Journal of Engineering Research and Reports

Purposes: As a conveying method that uses fluid energy to transport materials in pipelines, pneumatic conveying offers advantages including simple structure and flexible pipeline layout. However, long-distance pneumatic conveying in coal mine shotcreting systems faces problems such as poor performance of shotcreting machines, severe equipment wear, which seriously endanger the safety of workers and hinder the construction speed of bolt-shotcrete support. Therefore, determining appropriate operating parameters and developing reliable wear prediction models have become important research objectives.

Method: Based on the Eulerian–Lagrangian method and the coupled CFD-DEM approach, the influence laws of three parameters, namely particle size (6–10 mm), particle mass flow rate (3–7 t/h), and fluid flow velocity (10–20 m/s), on the wear of the rotor were investigated.
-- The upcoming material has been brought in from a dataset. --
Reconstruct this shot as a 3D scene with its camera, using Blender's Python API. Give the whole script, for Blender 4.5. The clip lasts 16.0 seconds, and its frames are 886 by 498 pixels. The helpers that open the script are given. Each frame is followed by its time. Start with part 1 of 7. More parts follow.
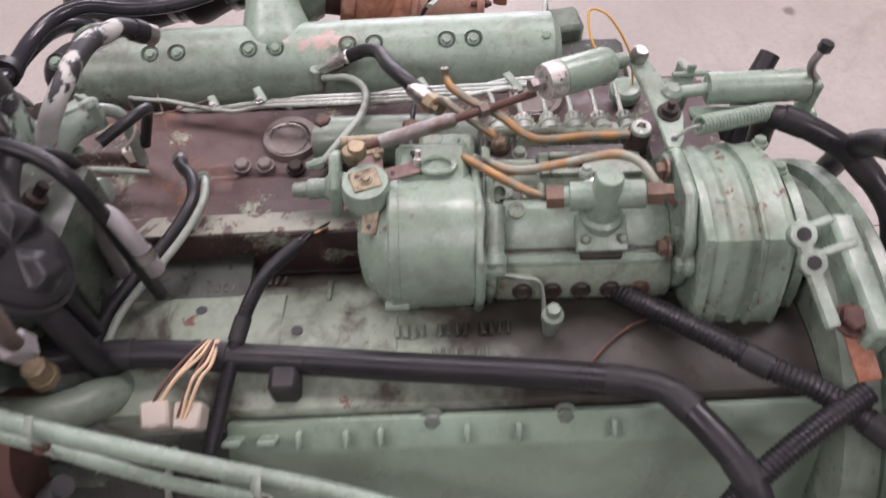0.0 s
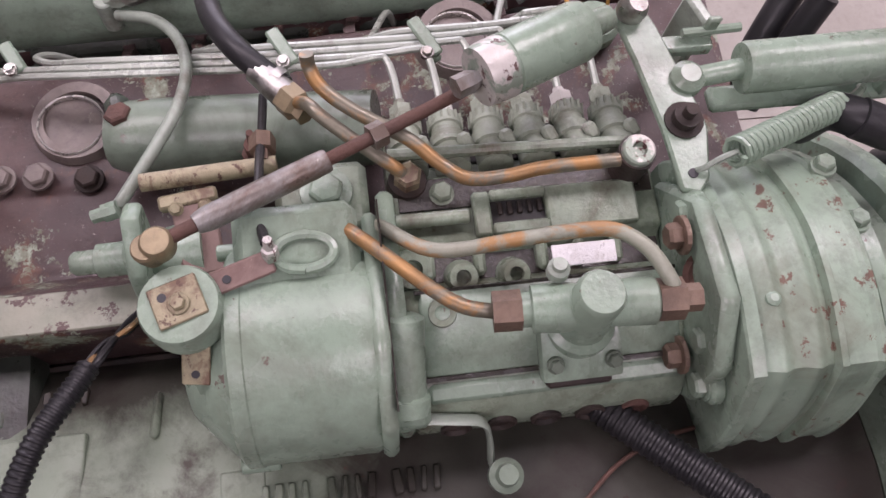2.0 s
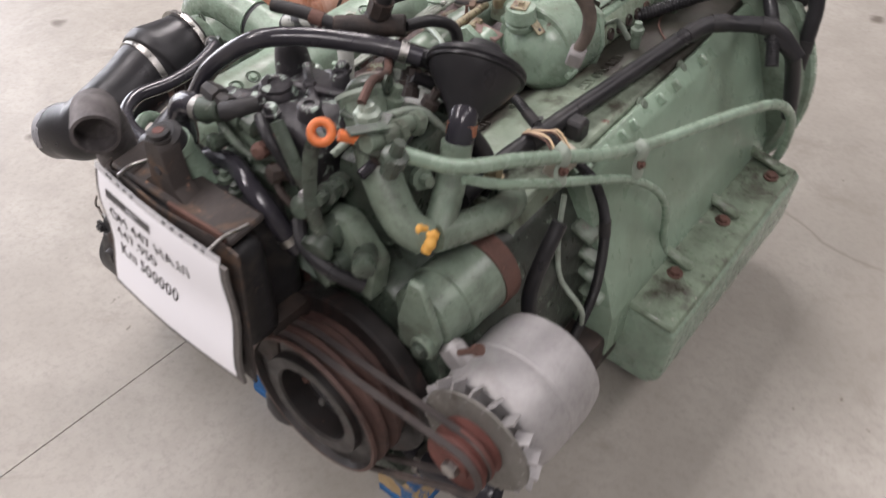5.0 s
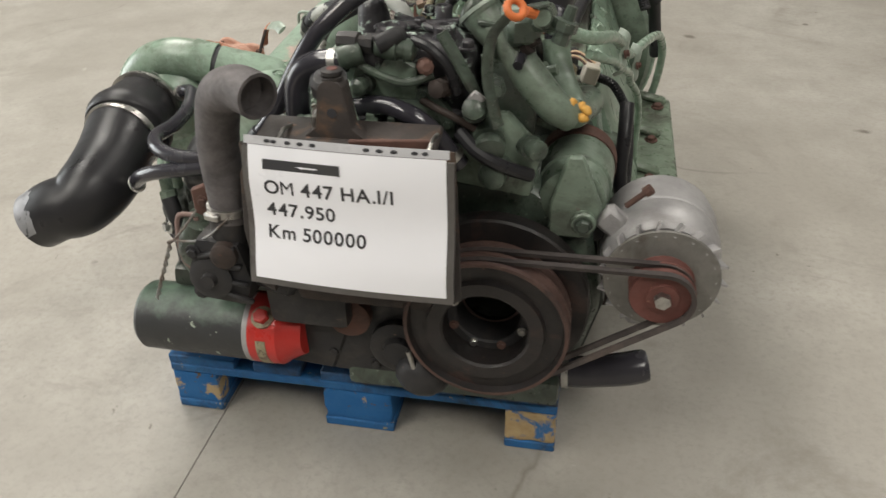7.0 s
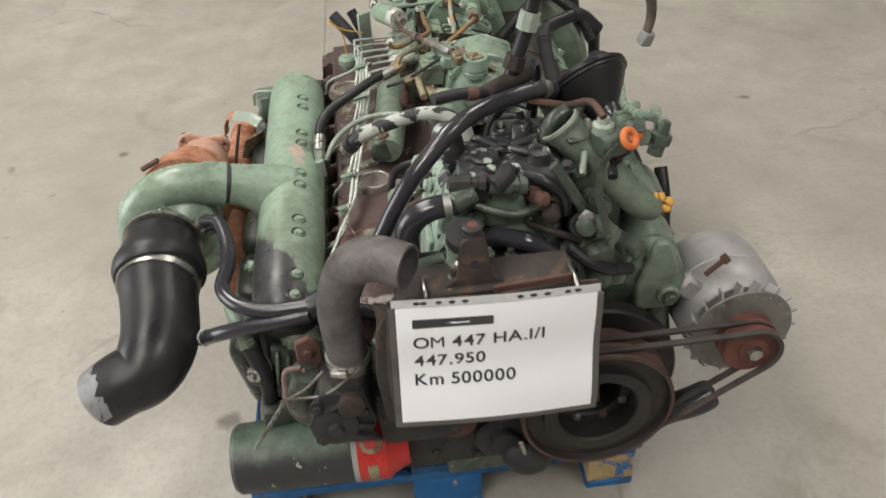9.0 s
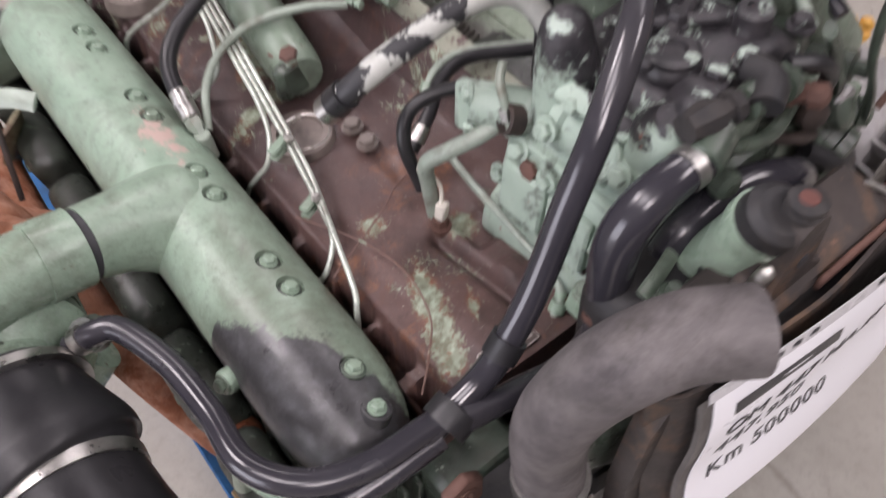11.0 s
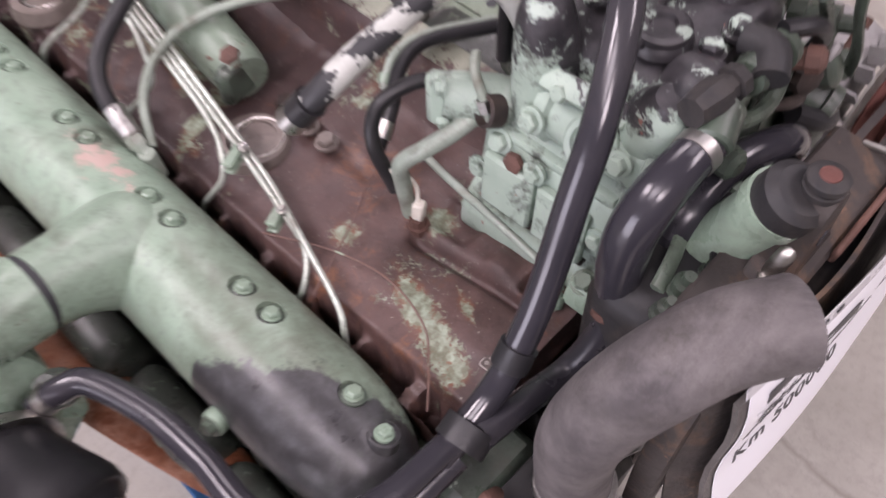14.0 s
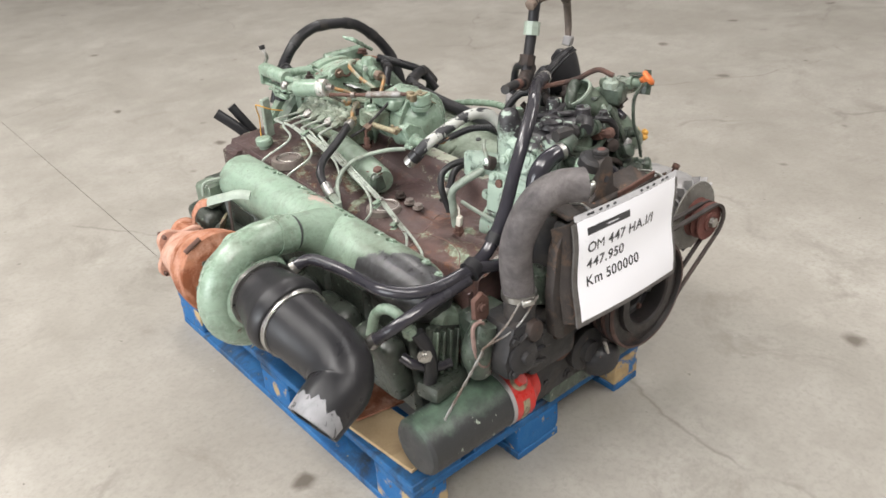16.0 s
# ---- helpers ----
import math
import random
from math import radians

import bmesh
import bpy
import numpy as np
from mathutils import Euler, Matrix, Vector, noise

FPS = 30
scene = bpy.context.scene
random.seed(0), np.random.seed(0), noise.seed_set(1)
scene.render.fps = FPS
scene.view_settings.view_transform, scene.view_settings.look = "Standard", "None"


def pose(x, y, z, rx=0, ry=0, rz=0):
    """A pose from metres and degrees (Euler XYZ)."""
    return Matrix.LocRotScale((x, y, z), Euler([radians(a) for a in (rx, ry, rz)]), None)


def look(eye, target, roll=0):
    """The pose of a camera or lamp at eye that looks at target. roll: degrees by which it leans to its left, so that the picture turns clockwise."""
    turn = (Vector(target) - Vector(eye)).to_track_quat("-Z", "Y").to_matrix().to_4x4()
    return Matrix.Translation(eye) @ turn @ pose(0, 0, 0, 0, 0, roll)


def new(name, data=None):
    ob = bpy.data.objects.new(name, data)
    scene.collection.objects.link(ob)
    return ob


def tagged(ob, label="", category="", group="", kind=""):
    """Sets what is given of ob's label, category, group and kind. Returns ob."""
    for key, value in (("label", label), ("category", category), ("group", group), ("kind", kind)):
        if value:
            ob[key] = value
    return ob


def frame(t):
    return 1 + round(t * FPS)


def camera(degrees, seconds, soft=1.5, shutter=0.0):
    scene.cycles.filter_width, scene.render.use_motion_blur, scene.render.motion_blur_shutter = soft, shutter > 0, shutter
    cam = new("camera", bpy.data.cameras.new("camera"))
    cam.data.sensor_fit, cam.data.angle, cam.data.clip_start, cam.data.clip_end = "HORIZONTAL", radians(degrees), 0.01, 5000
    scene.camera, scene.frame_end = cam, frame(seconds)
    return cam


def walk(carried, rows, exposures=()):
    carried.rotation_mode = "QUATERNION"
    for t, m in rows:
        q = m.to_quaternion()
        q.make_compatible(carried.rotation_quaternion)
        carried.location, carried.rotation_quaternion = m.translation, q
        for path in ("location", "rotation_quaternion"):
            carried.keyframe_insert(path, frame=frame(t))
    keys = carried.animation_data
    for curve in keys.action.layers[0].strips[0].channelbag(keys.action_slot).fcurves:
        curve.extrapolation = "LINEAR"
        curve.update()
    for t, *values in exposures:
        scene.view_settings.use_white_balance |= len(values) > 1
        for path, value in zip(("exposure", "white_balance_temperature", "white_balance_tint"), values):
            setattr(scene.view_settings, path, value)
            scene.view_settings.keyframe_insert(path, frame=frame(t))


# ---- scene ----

Furthermore, a three-factor, three-level orthogonal experiment was designed, with particle size, particle mass flow rate, and fluid flow velocity selected as experimental factors, to determine the significance ranking of each parameter’s effect on wear.

Findings: Experimental results show that when the particle size is 8 mm, the particle mass flow rate is 5t/h, and the fluid flow velocity is 15m/s, the rotor exhibit low wear volume and good conveying stability. It is also found that the particle mass flow rate has the most significant effect on the wear of the rotor, while the effects of fluid flow velocity and particle size are relatively minor.

Conclusions: This study overcomes the cumbersome operation issues of traditional process experiments. By combining parameter optimization with CFD-DEM coupled simulation, it provides a new method for selecting the optimal parameter combination.